As described in more detail in the About page, this community contains a collection of “AI Ready Datasets”. All datasets need to include a croissant dataset description metadata json file which describe the data files and their fields in more detail, record their provenance, and include additional fields of specific relevance to its use in AI and description of annotation processes.
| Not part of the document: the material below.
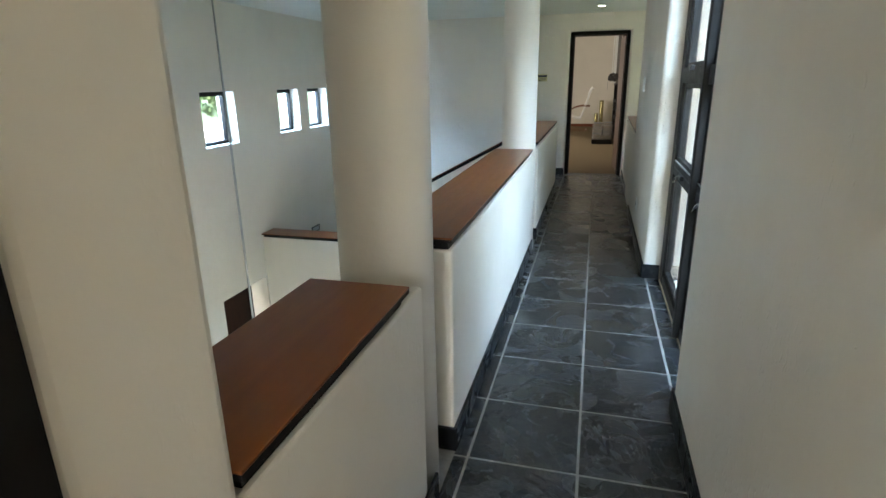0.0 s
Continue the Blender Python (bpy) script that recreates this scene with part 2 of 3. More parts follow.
def structure(name, bm, material, label, category, bevel=0.0, smooth=False):
    ob = part(name, bm, material, None, label, smooth)
    tagged(ob, "", category, "", "structure")
    if bevel:
        b = ob.modifiers.new("soft_edges", "BEVEL")
        b.width, b.segments, b.limit_method = bevel, 3, "ANGLE"
        b.harden_normals = False
    return ob


def box(bm, x0, y0, z0, x1, y1, z1, bevel=0.0, segments=2, m=None):
    got = bmesh.ops.create_cube(bm, size=1)
    vs = got["verts"]
    for v in vs:
        v.co = Vector(((x0 + x1) / 2 + v.co.x * (x1 - x0), (y0 + y1) / 2 + v.co.y * (y1 - y0), (z0 + z1) / 2 + v.co.z * (z1 - z0)))
    if bevel:
        es = list({e for v in vs for e in v.link_edges})
        r = bmesh.ops.bevel(bm, geom=es, offset=bevel, segments=segments, affect="EDGES", profile=0.5)
        vs = list({v for f in r["faces"] for v in f.verts} | {v for v in vs if v.is_valid})
    if m is not None:
        bmesh.ops.transform(bm, matrix=m, verts=[v for v in vs if v.is_valid])
    return bm


def cube(x0, y0, z0, x1, y1, z1, bevel=0.0, segments=2):
    return box(bmesh.new(), x0, y0, z0, x1, y1, z1, bevel, segments)


def prism(points, axis, a0, a1, bevel=0.0):
    """A polygon given in the two other axes, drawn out along an axis from a0 to a1."""
    bm = bmesh.new()

    def put(u, v, a):
        return {"x": (a, u, v), "y": (u, a, v), "z": (u, v, a)}[axis]
    lo = [bm.verts.new(put(u, v, a0)) for u, v in points]
    hi = [bm.verts.new(put(u, v, a1)) for u, v in points]
    bm.faces.new(lo)
    bm.faces.new(hi)
    for i in range(len(lo)):
        j = (i + 1) % len(lo)
        bm.faces.new((lo[i], lo[j], hi[j], hi[i]))
    bmesh.ops.recalc_face_normals(bm, faces=bm.faces)
    if bevel:
        bmesh.ops.bevel(bm, geom=list(bm.edges), offset=bevel, segments=2, affect="EDGES", profile=0.5)
    return bm


def turned(profile, segments=32, cap=True):
    """A body of revolution round z, from (radius, height) pairs."""
    bm = bmesh.new()
    rings = []
    for r, z in profile:
        rings.append([bm.verts.new((r * math.cos(2 * math.pi * i / segments), r * math.sin(2 * math.pi * i / segments), z)) for i in range(segments)])
    for a, b in zip(rings, rings[1:]):
        for i in range(segments):
            j = (i + 1) % segments
            bm.faces.new((a[i], a[j], b[j], b[i]))
    if cap:
        bm.faces.new(rings[0])
        bm.faces.new(rings[-1])
    return bm


def tube(points, radius, sides=10, flat=1.0):
    """A bar swept along a line of points; flat squeezes it in its second direction."""
    bm = bmesh.new()
    pts = [Vector(p) for p in points]
    rings = []
    for i, p in enumerate(pts):
        d = (pts[min(i + 1, len(pts) - 1)] - pts[max(i - 1, 0)]).normalized()
        side = d.cross(Vector((0, 0, 1)))
        side = side.normalized() if side.length > 1e-3 else Vector((1, 0, 0))
        up = side.cross(d).normalized()
        rings.append([bm.verts.new(p + radius * (math.cos(2 * math.pi * k / sides) * side + flat * math.sin(2 * math.pi * k / sides) * up)) for k in range(sides)])
    for a, b in zip(rings, rings[1:]):
        for k in range(sides):
            j = (k + 1) % sides
            bm.faces.new((a[k], a[j], b[j], b[k]))
    bm.faces.new(rings[0])
    bm.faces.new(rings[-1])
    return bm


def arc(points, steps=10):
    """A smooth line through points (Catmull-Rom)."""
    pts = [Vector(p) for p in points]
    pts = [pts[0]] + pts + [pts[-1]]
    out = []
    for i in range(1, len(pts) - 2):
        a, b, c, d = pts[i - 1:i + 3]
        for k in range(steps):
            t = k / steps
            out.append(0.5 * (2 * b + (c - a) * t + (2 * a - 5 * b + 4 * c - d) * t * t + (3 * b - a - 3 * c + d) * t ** 3))
    return out + [pts[-2]]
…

These files can (but don’t have to) indicate splits into training, test, and validation sets (either by column values or separate files).
Deposit:
-
Depositors are expected to comply with the PSDI Community Data Collections Policy.
-
Depositors are required to accept and comply with the “AI Ready Datasets” deposit conditions.
-
Acceptance into the community is determined by the “AI Ready Datasets” Community Administrators
-
Descriptive metadata to accepted standards for discovery and description, must be assigned to each dataset.
-
-
Specifically, all records in this collection should contain a croissant dataset description metadata json file
-
Domain-specific metadata fields from the Croissant RAI Specification showcase the responsible AI (RAI) aspects of Croissant and duplicate the corresponding fields in the croissant file
-
Similarly, duplicating the croissant descriptions of FileObjects and Fields in the dataset as formatted tables in the Description section allow data consumers to get an overview of the data format
- It is also recommended that all records in this collection also contain a Research Object Crate (RO-Crate) JSON file and corresponding human readable README text file (so that the downloaded zip file can act as a packaged lightweight research data object)
-
An example dataset which can be used for reference is Testing, Training and Validation Synthetic Dataset of Transmission Electron Microscopy (TEM) Images of Gold Nano-particles for Segmentation
-
-
A Creative Commons Attribution 4.0 International licence is the default licence for deposits, however depositors are expected to pay careful consideration to this and must always ensure that an appropriate licence is selected.
-
There is an option to set an embargo period for datasets.
-
There are no charges to individual researchers for deposit or storage of datasets.
-
Before publication, datasets and metadata will be reviewed for accuracy by appointed reviewers.
-
Datasets should be no larger than 100GB